> DATA PROVIDED:
-- begin --

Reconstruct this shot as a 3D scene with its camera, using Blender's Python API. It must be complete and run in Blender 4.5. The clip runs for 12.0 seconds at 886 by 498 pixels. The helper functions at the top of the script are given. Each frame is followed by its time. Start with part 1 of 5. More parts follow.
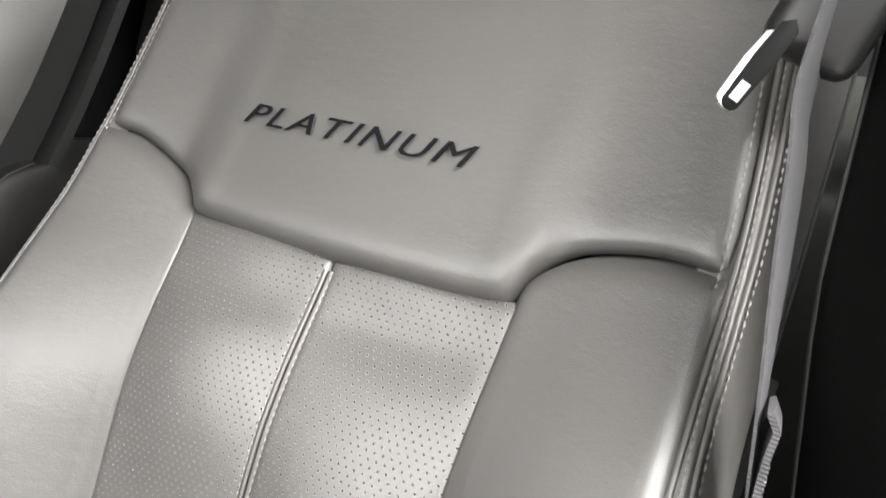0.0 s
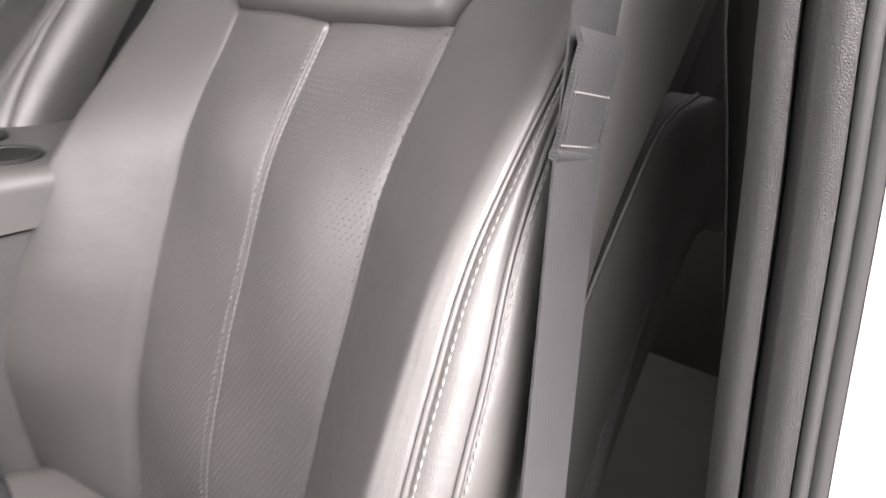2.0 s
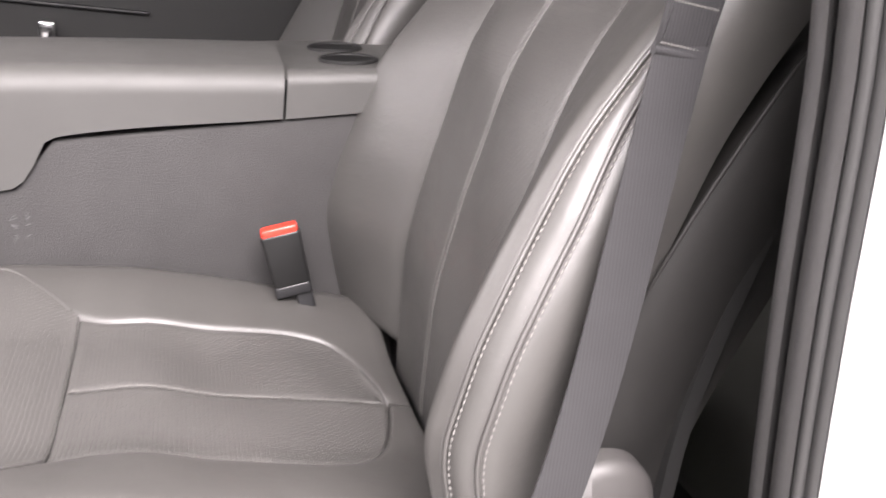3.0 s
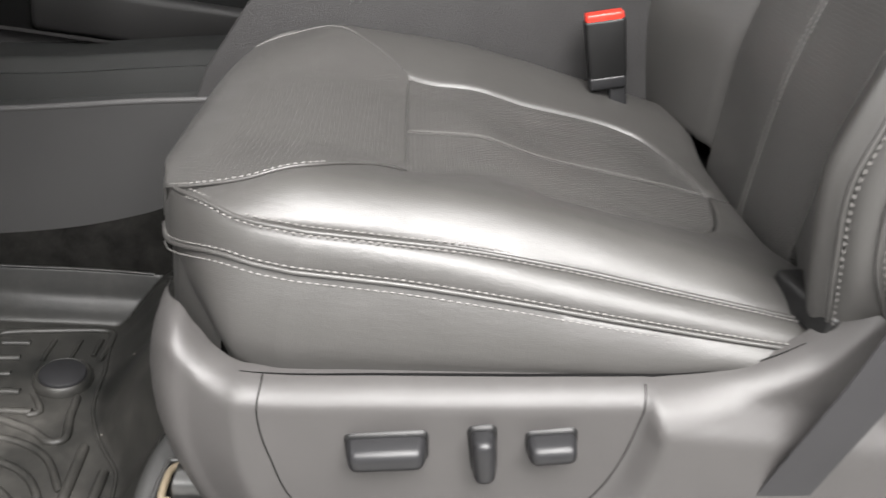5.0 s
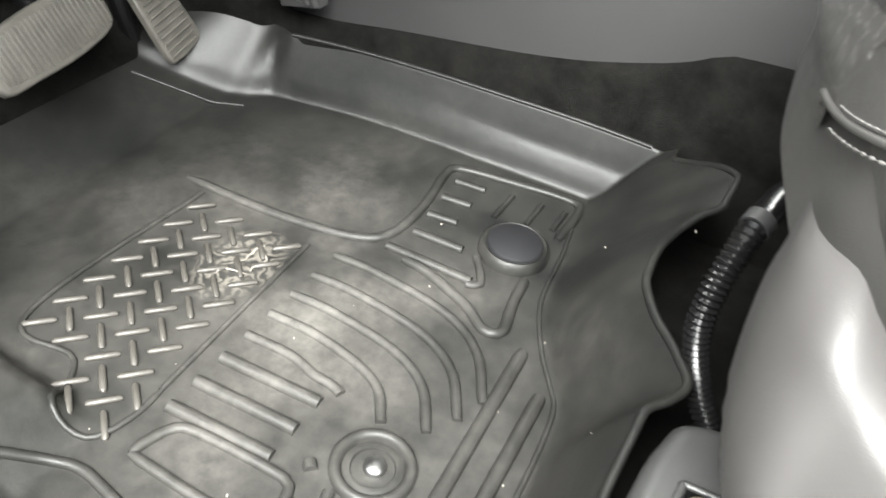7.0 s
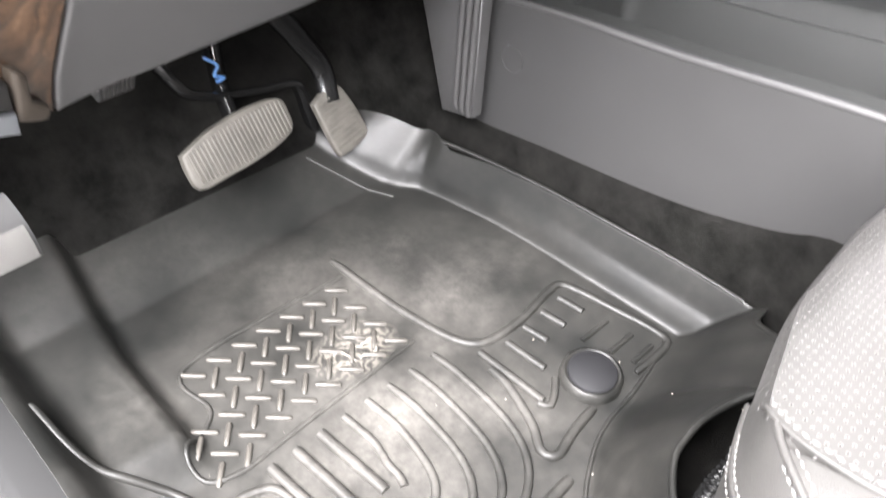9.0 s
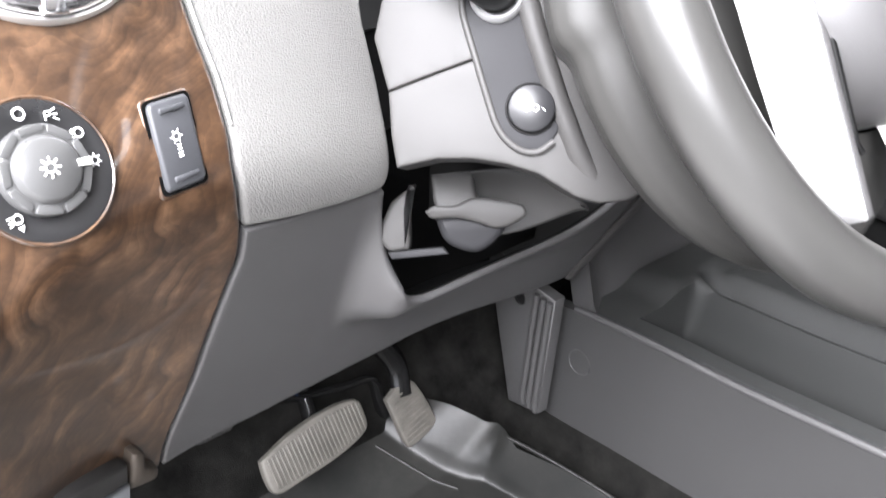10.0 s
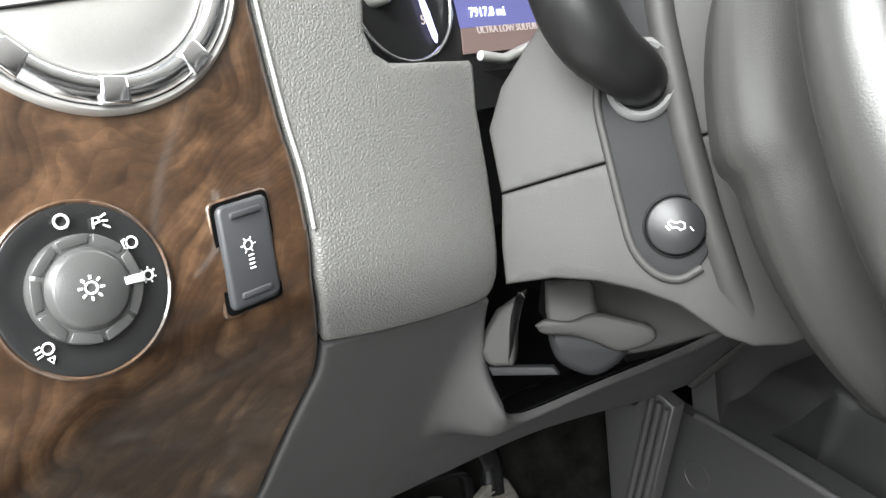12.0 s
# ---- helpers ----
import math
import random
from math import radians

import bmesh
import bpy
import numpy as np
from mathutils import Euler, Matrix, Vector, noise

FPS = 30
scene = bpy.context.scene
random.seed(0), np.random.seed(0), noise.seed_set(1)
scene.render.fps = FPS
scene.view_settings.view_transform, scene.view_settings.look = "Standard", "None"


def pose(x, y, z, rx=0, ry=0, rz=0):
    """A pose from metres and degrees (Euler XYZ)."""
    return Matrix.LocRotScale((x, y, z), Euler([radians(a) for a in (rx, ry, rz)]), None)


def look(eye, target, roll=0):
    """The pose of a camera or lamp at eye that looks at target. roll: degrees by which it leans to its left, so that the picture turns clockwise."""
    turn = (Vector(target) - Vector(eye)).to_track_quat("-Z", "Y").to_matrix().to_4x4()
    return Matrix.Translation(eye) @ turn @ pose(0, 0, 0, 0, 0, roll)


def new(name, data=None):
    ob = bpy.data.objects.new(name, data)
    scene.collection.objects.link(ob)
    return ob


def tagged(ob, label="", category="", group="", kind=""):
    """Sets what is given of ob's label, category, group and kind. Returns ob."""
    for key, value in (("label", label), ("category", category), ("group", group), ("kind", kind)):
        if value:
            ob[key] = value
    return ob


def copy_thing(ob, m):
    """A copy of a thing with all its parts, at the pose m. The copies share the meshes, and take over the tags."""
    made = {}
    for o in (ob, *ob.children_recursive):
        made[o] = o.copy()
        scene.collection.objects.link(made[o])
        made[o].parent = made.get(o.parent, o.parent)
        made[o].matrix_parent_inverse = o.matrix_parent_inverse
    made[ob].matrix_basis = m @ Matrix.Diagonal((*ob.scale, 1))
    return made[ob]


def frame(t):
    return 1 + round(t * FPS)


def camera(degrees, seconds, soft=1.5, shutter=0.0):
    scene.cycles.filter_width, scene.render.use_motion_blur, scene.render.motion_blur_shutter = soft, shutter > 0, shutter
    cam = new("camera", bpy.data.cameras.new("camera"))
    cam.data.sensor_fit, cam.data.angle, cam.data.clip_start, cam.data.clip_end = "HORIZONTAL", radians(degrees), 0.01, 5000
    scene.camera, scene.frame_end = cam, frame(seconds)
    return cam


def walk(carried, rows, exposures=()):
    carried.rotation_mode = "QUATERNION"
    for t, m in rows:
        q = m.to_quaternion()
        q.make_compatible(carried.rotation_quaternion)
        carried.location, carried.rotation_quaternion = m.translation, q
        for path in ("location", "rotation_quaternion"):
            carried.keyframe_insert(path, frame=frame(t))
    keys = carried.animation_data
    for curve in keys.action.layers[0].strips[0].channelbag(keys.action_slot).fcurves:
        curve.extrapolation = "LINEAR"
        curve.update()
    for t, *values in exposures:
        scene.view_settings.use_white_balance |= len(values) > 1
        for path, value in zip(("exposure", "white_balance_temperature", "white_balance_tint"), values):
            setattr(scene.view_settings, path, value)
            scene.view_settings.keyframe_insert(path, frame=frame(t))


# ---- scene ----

-- end --

> TASK GOAL: Repeat exactly and only the lines from the start of the data above through the line that holds "import random", inclusive. Pictures do not belong in the copy.

> THE REPLY:
Reconstruct this shot as a 3D scene with its camera, using Blender's Python API. It must be complete and run in Blender 4.5. The clip runs for 12.0 seconds at 886 by 498 pixels. The helper functions at the top of the script are given. Each frame is followed by its time. Start with part 1 of 5. More parts follow.
0.0 s
2.0 s
3.0 s
5.0 s
7.0 s
9.0 s
10.0 s
12.0 s
# ---- helpers ----
import math
import random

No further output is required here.